The ongoing divestment programme moved ahead. Following the approval of the EU Commission to the sale of the Fels group to Haniel, and the German cartel authority`s approval to the sale under suspensive conditions at the beginning of April 2002, the contracts were closed at the beginning of May 2002. The sale of building engineering is therefore almost complete.



The current structural changes in the German oil and gas industry also have an impact on some of the business of Preussag Energie operated in consortium with German partners. This includes the participations in former Deminex projects held in consortium with Veba Oel. Veba Oel has now sold its exploration and production activities. As a consequence, the Group is entitled to a pro rata share of the disposal proceeds resulting from this transaction. A preliminary amount was to be realised in the 1st quarter.



The disposal proceeds from the Deminex holdings and the Fels group result in another significant reduction in net debt in the 2nd quarter 2002.



The 1st quarter report presented today reveals that the economic weakness in large parts of the world has also had a clear impact on the performance of the individual divisions.



Group turnover in the 1st quarter reached Euro 4.0 billion, 14 per cent short of last year`s level which posted Euro 4.7 billion. Adjusted for the divestments in the previous year, the decline is around eight per cent. The results by divisions at minus Euro 29 million also fell short of the previous year`s level (previous year: Euro 25 million). The tourism and logistics divisions in particular were not able to maintain the previous year`s performance because of the unfavourable economic environment.
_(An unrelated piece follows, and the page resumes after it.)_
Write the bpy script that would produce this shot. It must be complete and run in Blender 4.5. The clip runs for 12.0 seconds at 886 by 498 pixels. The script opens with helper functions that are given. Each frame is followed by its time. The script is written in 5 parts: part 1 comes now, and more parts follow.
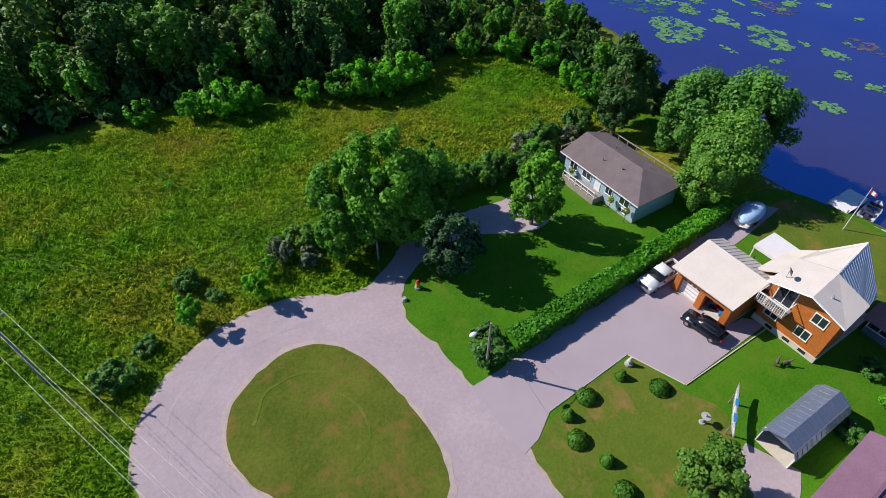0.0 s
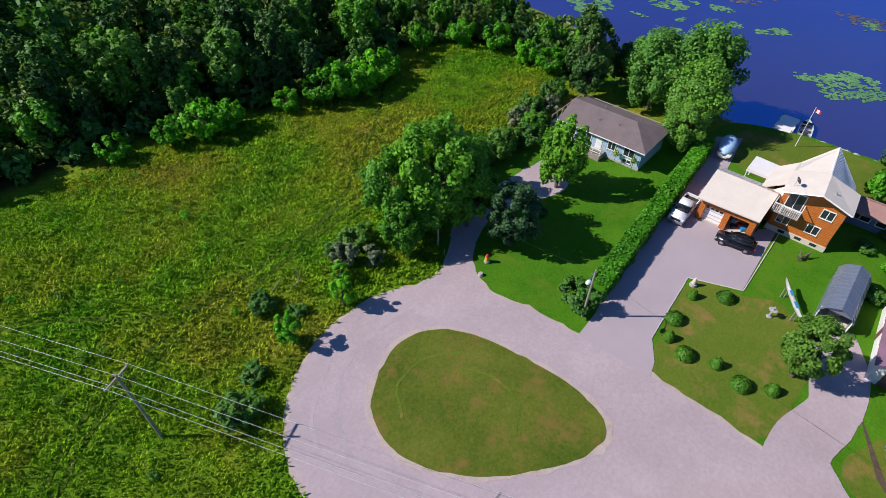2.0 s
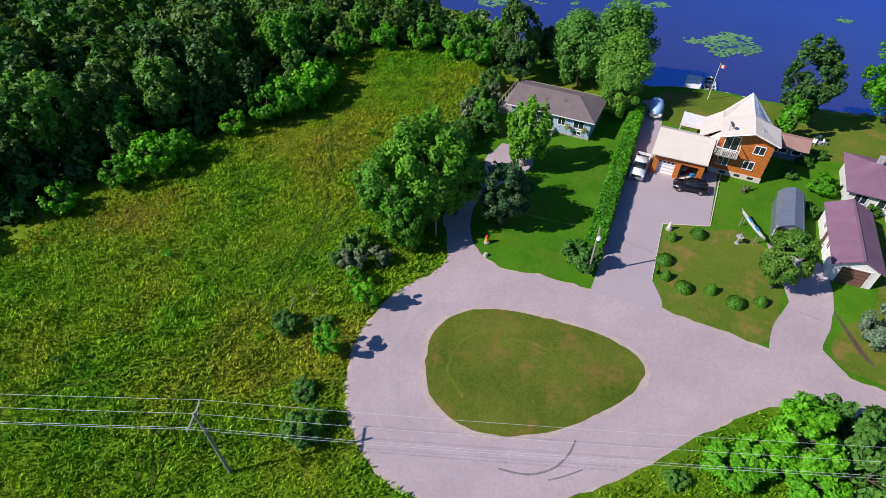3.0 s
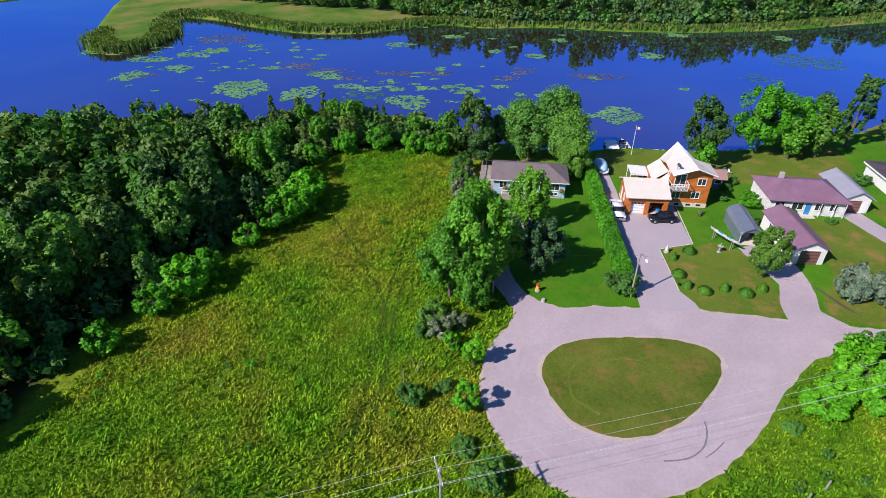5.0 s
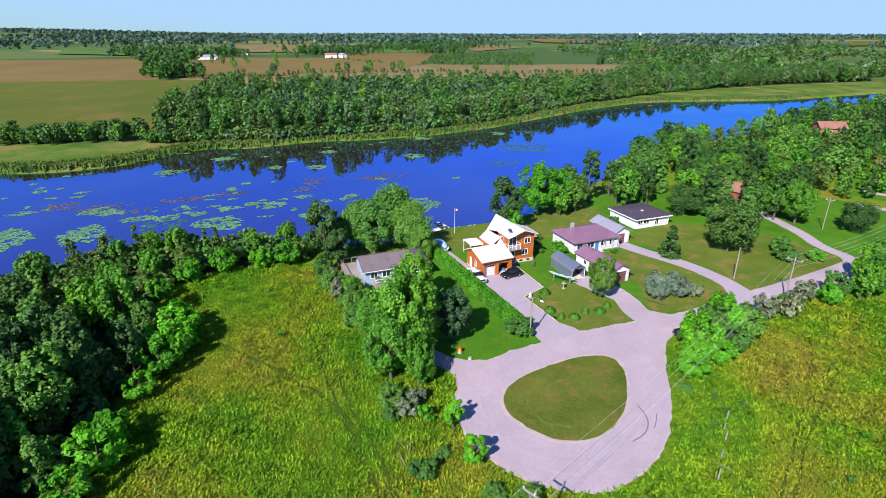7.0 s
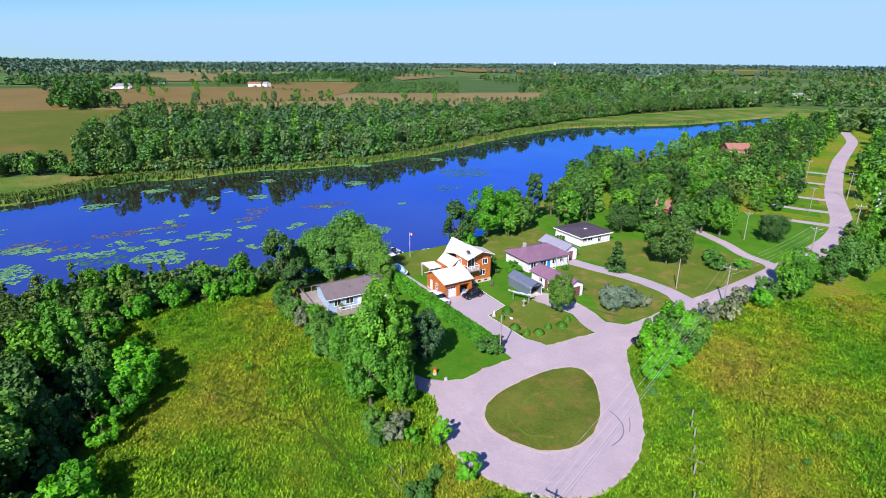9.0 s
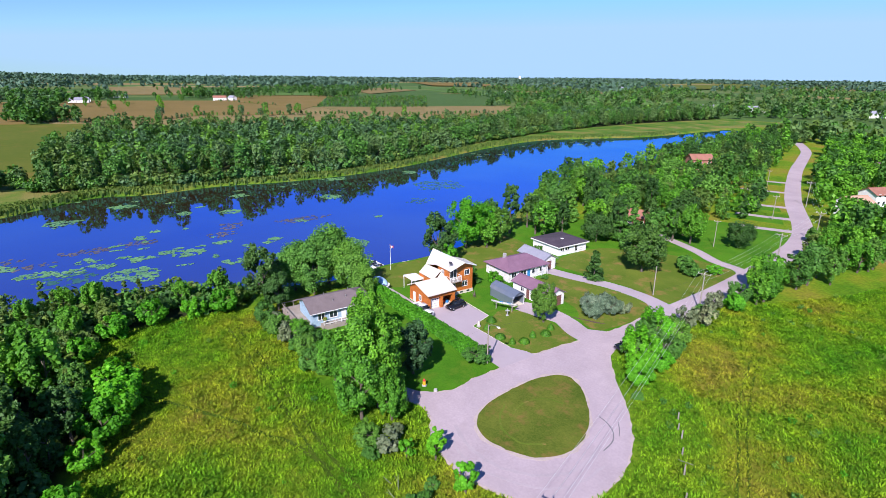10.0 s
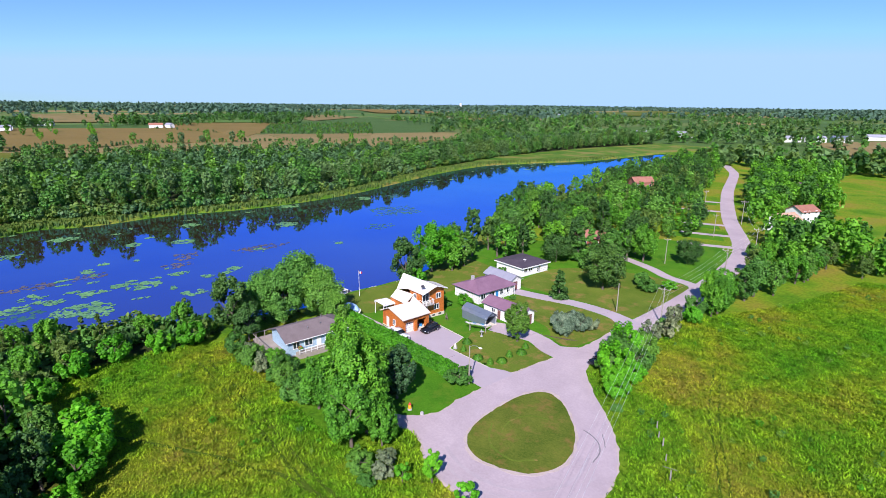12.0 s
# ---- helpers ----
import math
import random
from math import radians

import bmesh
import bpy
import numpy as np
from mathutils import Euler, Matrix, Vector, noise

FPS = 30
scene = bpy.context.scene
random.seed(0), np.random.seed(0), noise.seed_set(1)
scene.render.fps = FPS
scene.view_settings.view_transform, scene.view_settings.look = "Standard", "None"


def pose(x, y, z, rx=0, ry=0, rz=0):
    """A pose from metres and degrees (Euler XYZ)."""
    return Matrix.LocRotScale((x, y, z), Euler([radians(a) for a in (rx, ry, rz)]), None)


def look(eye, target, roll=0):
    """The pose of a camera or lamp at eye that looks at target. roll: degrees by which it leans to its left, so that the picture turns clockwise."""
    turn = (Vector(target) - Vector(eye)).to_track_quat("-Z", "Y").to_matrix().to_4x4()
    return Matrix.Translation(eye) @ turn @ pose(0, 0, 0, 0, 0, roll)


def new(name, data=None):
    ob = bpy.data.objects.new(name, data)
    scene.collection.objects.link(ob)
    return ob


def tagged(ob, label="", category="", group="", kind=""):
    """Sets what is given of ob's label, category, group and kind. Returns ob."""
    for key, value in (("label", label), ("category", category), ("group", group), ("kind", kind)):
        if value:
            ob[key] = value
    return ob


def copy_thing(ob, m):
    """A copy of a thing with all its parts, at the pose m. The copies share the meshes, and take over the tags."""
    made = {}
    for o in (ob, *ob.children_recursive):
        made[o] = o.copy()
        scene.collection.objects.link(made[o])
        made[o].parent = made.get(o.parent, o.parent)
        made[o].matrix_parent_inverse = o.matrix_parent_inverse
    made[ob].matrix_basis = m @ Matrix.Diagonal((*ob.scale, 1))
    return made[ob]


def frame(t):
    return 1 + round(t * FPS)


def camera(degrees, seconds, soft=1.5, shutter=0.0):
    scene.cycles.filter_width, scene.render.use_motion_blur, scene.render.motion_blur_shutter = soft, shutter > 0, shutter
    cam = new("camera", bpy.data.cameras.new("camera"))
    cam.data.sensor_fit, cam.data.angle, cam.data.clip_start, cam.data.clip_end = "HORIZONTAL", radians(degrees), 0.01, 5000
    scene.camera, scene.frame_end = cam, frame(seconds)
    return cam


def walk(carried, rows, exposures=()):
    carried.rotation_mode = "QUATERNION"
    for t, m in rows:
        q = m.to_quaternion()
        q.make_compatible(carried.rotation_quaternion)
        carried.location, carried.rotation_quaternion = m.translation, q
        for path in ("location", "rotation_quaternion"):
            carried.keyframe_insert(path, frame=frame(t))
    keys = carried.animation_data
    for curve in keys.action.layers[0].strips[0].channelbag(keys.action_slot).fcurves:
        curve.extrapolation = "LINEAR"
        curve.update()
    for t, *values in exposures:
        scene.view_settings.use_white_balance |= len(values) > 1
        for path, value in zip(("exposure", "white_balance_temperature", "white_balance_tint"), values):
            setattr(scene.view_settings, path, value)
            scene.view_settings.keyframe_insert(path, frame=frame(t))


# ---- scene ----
cam = camera(78.6, 12.0, soft=0.85)
PATH = [
    (0, (4.675, -1.784, 42.299), (5.445, -0.584, 40.896), 0.4),
    (0.5, (0.662, 0.249, 42.308), (1.532, 1.376, 40.903), 0.7),
    (1, (-3.343, 2.442, 42.286), (-2.405, 3.516, 40.883), 0.9),
    (1.5, (-7.479, 4.92, 42.271), (-6.478, 5.937, 40.87), 0.8),
    (2, (-11.82, 7.829, 42.267), (-10.734, 8.756, 40.867), 0.7),
    (2.5, (-16.255, 11.259, 42.274), (-15.056, 12.04, 40.877), 0.3),
    (2.7, (-17.91, 12.866, 42.287), (-16.672, 13.577, 40.886), 0.4),
    (4.3, (-29.722, 27.578, 42.624), (-28.19, 27.973, 41.401), -0.1),
    (4.5, (-31.082, 29.611, 42.647), (-29.51, 29.975, 41.464), -0.3),
    (5, (-34.099, 35.142, 42.775), (-32.44, 35.377, 41.683), -0.3),
    (5.5, (-36.477, 41.189, 42.911), (-34.745, 41.182, 41.911), -0.1),
    (6, (-38.109, 47.571, 43.029), (-36.343, 47.324, 42.123), -0.0),
    (6.5, (-38.854, 53.504, 43.188), (-37.1, 52.993, 42.375), -0.0),
    (7, (-38.751, 57.614, 43.248), (-37.025, 56.936, 42.499), -0.0),
    (9, (-37.748, 63.522, 43.351), (-36.101, 62.598, 42.692), 0.3),
    (9.5, (-37.365, 64.807, 43.33), (-35.739, 63.832, 42.693), 0.3),
    (10, (-36.891, 66.016, 43.309), (-35.29, 64.988, 42.695), 0.4),
    (10.5, (-36.427, 67.276, 43.293), (-34.848, 66.201, 42.701), 0.4),
    (11, (-35.94, 68.555, 43.312), (-34.385, 67.432, 42.744), 0.4),
    (11.5, (-35.446, 69.835, 43.352), (-33.915, 68.67, 42.805), 0.5),
    (12, (-34.995, 71.096, 43.402), (-33.488, 69.889, 42.878), 0.5),
]
EXPOSURES = [(0, 0.34, 6400, 14), (2.7, 0.40, 6400, 14), (5.0, 0.52, 6250, 18), (5.5, 0.60, 6200, 19), (7, 0.76, 6080, 21), (12, 0.80, 6050, 21)]
walk(cam, [(t, look(eye, target, roll)) for t, eye, target, roll in PATH], EXPOSURES)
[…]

The result generated by tourism was seasonally negative in the 1st quarter 2002 as well because of the regularly lower level of the winter business and advance expenses for the summer season. In addition, the restraint in bookings for the 2001/2002 winter season had a knock on effect in the 1st quarter. Increasing business at the end of the season could only partly compensate for the shortfall in the period after 11 September. At Euro 2.1 billion, tourism turnover was down year-on-year, whereby the source markets and destinations were affected to different degrees. At minus Euro 168 million, the tourism result overall was weaker than the previous year.



In the logistics division, container shipping clearly felt the downturn in world trade and posted a turnover of Euro 901 million, down six per cent year-on-year. At euro 14 million, the result generated by the logistics division was lower than last year`s strong reference period.



In the energy sector, crude oil prices remained lower than the same quarter the previous year despite recovering since the beginning of the year. Due to the decline in crude oil prices compared to the previous year, the energy sector posted a turnover of Euro 114 million, down around 24 per cent year-on-year. The energy sector generated a good result again, however, at Euro 59 million, it fell below last year`s figure because of the decline in crude oil prices and a reduction in results from participations.



In the central operations segment, interest charges declined. Another positive effect was from the claim for a pro rata share in the disposal proceeds of oil and gas projects involving the former Deminex. Overall, the Other sectors posted a result of plus Euro 66 million (previous year: minus Euro 36 million).



The Group profit for the year was minus Euro 83 million (minus 74 million after results attributable to minority interests).



Overall, the first months of the new financial year were characterised to a large extent by the weak economic environment. A tangible lack of consumer confidence in the German market influences the performance forecasts in the tourism sector in particular. A relatively high proportion of late bookings complicates the forecast for the 2002 financial year. Logistics and energy will also not be able to match the excellent quality of the results the previous year. Improvements in central operations, cost reductions, and the omission of the industrial activities, which still had a negative effect on results in 2001, provide an opportunity of generating an overall result by divisions for the whole of 2002 that approaches the previous year`s performance.